RValidated incremental insert
library(dplyr) current <- read_csv("master.csv") new_batch <- read_csv("today.csv") # Validate no key collisions, then append: updated <- current |> rows_insert(new_batch, by = "id")

  

If today's batch has any id that already exists in master, the insert errors out: a forced data-quality check.

For "either insert new or update existing":

RUpsert variant
updated <- current |> rows_upsert(new_batch, by = "id")

  

Common pitfalls

Pitfall 1: forgetting that conflict defaults to "error". A single duplicate key crashes the whole call. Use conflict = "ignore" to silently skip; or pre-filter to ensure uniqueness.

Pitfall 2: column order or types must match. y must have all columns x has (or be a subset). Type mismatches error.

Warning
rows_insert and friends are NOT in-place for tibbles by default. They return a new data frame. The in_place = TRUE option only applies to data.tables for speed; for tibbles the result must be assigned.

Why the rows_* family exists

Before the rows_ family (added in dplyr 1.0), incremental updates to data frames required hand-rolled patterns: filter the rows to update, modify, bind_rows, watch for duplicates. This is error-prone and verbose. The rows_ family encapsulates the SQL-style operations as named verbs. rows_insert says "append new", rows_update says "patch existing", rows_upsert says "do both", rows_delete says "remove", rows_patch says "fill NA only". Each is one clear semantics, easy to reason about. For analytic workflows that mimic production data pipelines (incremental loads, corrections, deletions), this family is the right toolkit.

Try it yourself

Try it: Append 3 new car rows to a small mtcars_top (first 3 rows of mtcars). Verify the result has 6 rows. Save to ex_added.

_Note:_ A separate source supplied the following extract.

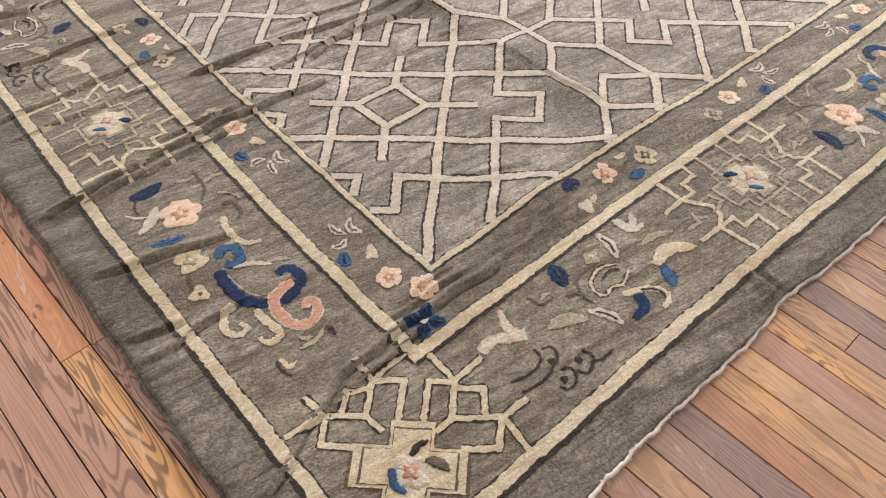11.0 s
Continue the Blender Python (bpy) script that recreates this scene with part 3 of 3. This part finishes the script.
def medallion(x, y, along, inward, reach=1.0):
    """Stepped flower block between two branching frets that tie it to the border's lines."""
    pl = Place(x, y, along, (inward[0] * reach, inward[1] * reach))
    for sa in (1, -1):
        def side(*pts):
            return [(sa * a, b) for a, b in pts]
        # the forked stem of one side
        fret(pl, side((0.195, 0.152), (0.195, 0.068), (0.262, 0.066)))
        fret(pl, side((0.195, 0.068), (0.180, 0.040), (0.155, 0.006), (0.165, -0.028), (0.197, -0.052)), layer=1)
        fret(pl, side((0.265, -0.052), (0.197, -0.052), (0.190, -0.152)), layer=2)
        # stepped brackets towards the two lines
        fret(pl, side((0.096, 0.156), (0.098, 0.105), (0.147, 0.105), (0.148, 0.066), (0.192, 0.066)), 0.0058, layer=1)
        fret(pl, side((0.192, -0.054), (0.147, -0.052), (0.147, -0.092), (0.094, -0.091), (0.098, -0.148)), 0.0058)
        # faded inner hooks
        fret(pl, side((0.215, 0.018), (0.222, -0.010), (0.262, -0.006)), 0.0048, PALE, layer=1)
        fret(pl, side((0.222, 0.006), (0.196, -0.008)), 0.0048, PALE)
        fret(pl, side((0.172, 0.036), (0.130, 0.034), (0.118, 0.000), (0.166, -0.010)), 0.0048, PALE, layer=2)
        # straight bars from the block to the lines
        fret(pl, side((0.043, 0.144), (0.042, 0.060)), 0.0050, PALE)
        fret(pl, side((0.042, -0.056), (0.040, -0.148)), 0.0050, PALE)
        for sb in (1, -1):
            fret(pl, side((0.104, 0.0), (0.102, 0.040 * sb), (0.066, 0.042 * sb), (0.062, 0.074 * sb), (0.0, 0.076 * sb)), 0.0042, PALE, layer=1)
    stepped(pl, 0.066, PALE, 0.0013, "medallion_ground")
    stepped(pl, 0.056, STRAW, 0.0019, "medallion_block")
    flower(pl, 0.012, 0.004, 0.040, CREAM, PINK, 4, 0.8, PALE, 0.0010)
    leaf(pl, -0.036, 0.052, -0.008, 0.030, 0.008, BLUE, DARK, lift=0.0030)
    leaf(pl, -0.028, -0.016, -0.004, -0.046, 0.007, SKY, BLUE, lift=0.0030)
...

RYour turn: insert 3 new car rows
mtcars_top <- mtcars[1:3, ] |> tibble::rownames_to_column("car") new_cars <- data.frame( car = c("Tesla S","Tesla 3","Tesla X"), mpg = c(120, 130, 90), cyl = c(0, 0, 0), disp = c(0, 0, 0), hp = c(670, 480, 670), drat = c(0, 0, 0), wt = c(2.5, 1.8, 2.4), qsec = c(11, 13, 15), vs = c(0, 0, 0), am = c(1, 1, 1), gear = c(1, 1, 1), carb = c(0, 0, 0) ) ex_added <- mtcars_top |> # your code here nrow(ex_added) #> Expected: 6

  
Click to reveal solution
RSolution
ex_added <- mtcars_top |> rows_insert(new_cars, by = "car") nrow(ex_added) #> [1] 6

  

Explanation: rows_insert appends the 3 Tesla rows because their car names don't conflict with the existing 3.

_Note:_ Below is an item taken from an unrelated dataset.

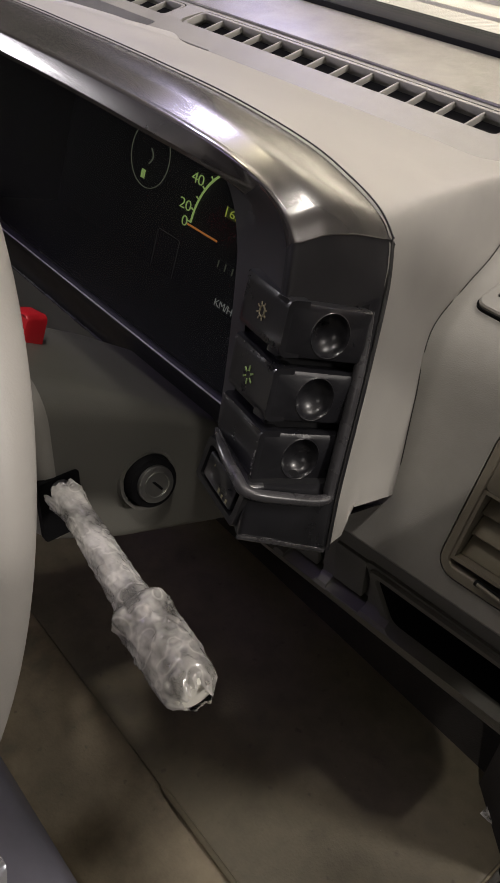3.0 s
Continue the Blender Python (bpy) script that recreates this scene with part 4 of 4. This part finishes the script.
def scrap():
    """A torn bit of clear wrapping on the floor mat."""
    ob = thing("wrapper_scrap", "small torn scrap of clear plastic on the floor mat", "litter")
    rows = []
    for i in range(9):
        rows.append([Vector((-0.203 + 0.0022 * i, 0.573 + 0.0020 * j, 0.0075 + 0.006 * abs(noise.noise(Vector((i * 0.45, j * 0.5, 2.2)))))) for j in range(8)])
    part("film", loft(rows), FILM, ob)
    return ob


scrap()

# ---- windscreen and what shows through it ----
structure("windscreen_1", box((1.34, 0.005, 0.80), m=pose(-0.86, 0.655 - 0.32, 0.806 + 0.19, 59, 0, 0)), GLASS, "clear raked windscreen").visible_shadow = False
structure("trim_seal", box((1.36, 0.052, 0.016), (-0.86, 0.645, 0.801), bevel=0.005), BLACK, "black rubber seal at the windscreen's foot")


def cowl():
    ob = thing("scuttle_panel", "cream painted scuttle with a louvred grille ahead of the windscreen", "scuttle panel")
    part("panel", box((1.4, 0.05, 0.02), (-0.86, 0.800, 0.789), bevel=0.004), PAINT, ob)
    part("gutter", box((1.4, 0.09, 0.01), (-0.86, 0.715, 0.770)), RUBBER, ob)
    bar = bpy.data.meshes.new("louvre_bar")
    bm = box((0.0050, 0.070, 0.012), bevel=0.001)
    bm.to_mesh(bar)
    bm.free()
    bar.materials.append(PAINT)
    for k in range(90):
        o = new("louvre_bar", bar)
        o.location = (-0.30 - k * 0.0062, 0.708, 0.796)
        o.rotation_euler = (0, 0, radians(-25))
        o.parent = ob
    return ob


def wiper():
    ob = thing("windscreen_wiper", "dark grey wiper arm lying across the windscreen's foot", "wiper")
    part("arm", tube([(-0.30, 0.86, 0.838), (-0.55, 0.84, 0.840), (-0.85, 0.80, 0.838)], [0.011, 0.009, 0.007], n=10, squash=0.6), RUBBER, ob)
    part("pivot", slab(rounded(0.034, 0.034, 0.0165, 6), 0, 0.030, pose(-0.30, 0.86, 0.80), edge=0.006), RUBBER, ob)
    return ob


def bonnet():
    ob = thing("bonnet", "cream painted car bonnet beyond the scuttle", "bonnet")
    rows = [[(x, y, z) for y, z in ((0.84, 0.78), (0.845, 0.80), (0.86, 0.806), (1.1, 0.80), (1.4, 0.77), (1.6, 0.70), (1.62, 0.2))] for x in (-1.55, -1.3, -0.86, -0.4, -0.16)]
    part("panel", loft(rows), PAINT, ob)
    return ob


wiper()
bonnet()
cowl()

After mastering rows_insert, look at:

  • rows_update(): update only existing rows
  • rows_upsert(): insert or update
  • rows_delete(): remove rows by key
  • rows_patch(): update only NA values
  • bind_rows(): append without key check
  • rows_append(): dplyr 1.1+; explicit append

For SQL-style upsert workflows on data frames, the rows_* family covers the standard CRUD operations.

FAQ

What does rows_insert do in dplyr?

rows_insert(x, y, by) appends rows from y to x; errors if any of y's keys already exist in x. The "insert new only" semantics.

What is the difference between rows_insert and bind_rows?

bind_rows ignores keys, just stacks vertically. rows_insert validates that y's keys don't collide with x's. Use rows_insert when key uniqueness matters.

What is the conflict argument in rows_insert?

conflict = "error" (default) errors on duplicate keys. conflict = "ignore" silently skips conflicting rows. No replace option (use rows_upsert for that).

Can rows_insert handle multi-column keys?

Yes: rows_insert(x, y, by = c("col1","col2")). The composite is the key; conflicts are detected by tuple matching.

Does rows_insert modify x in place?

For tibbles, no: it returns a new data frame. For data.tables with in_place = TRUE, modification can be in place (rare in dplyr workflows).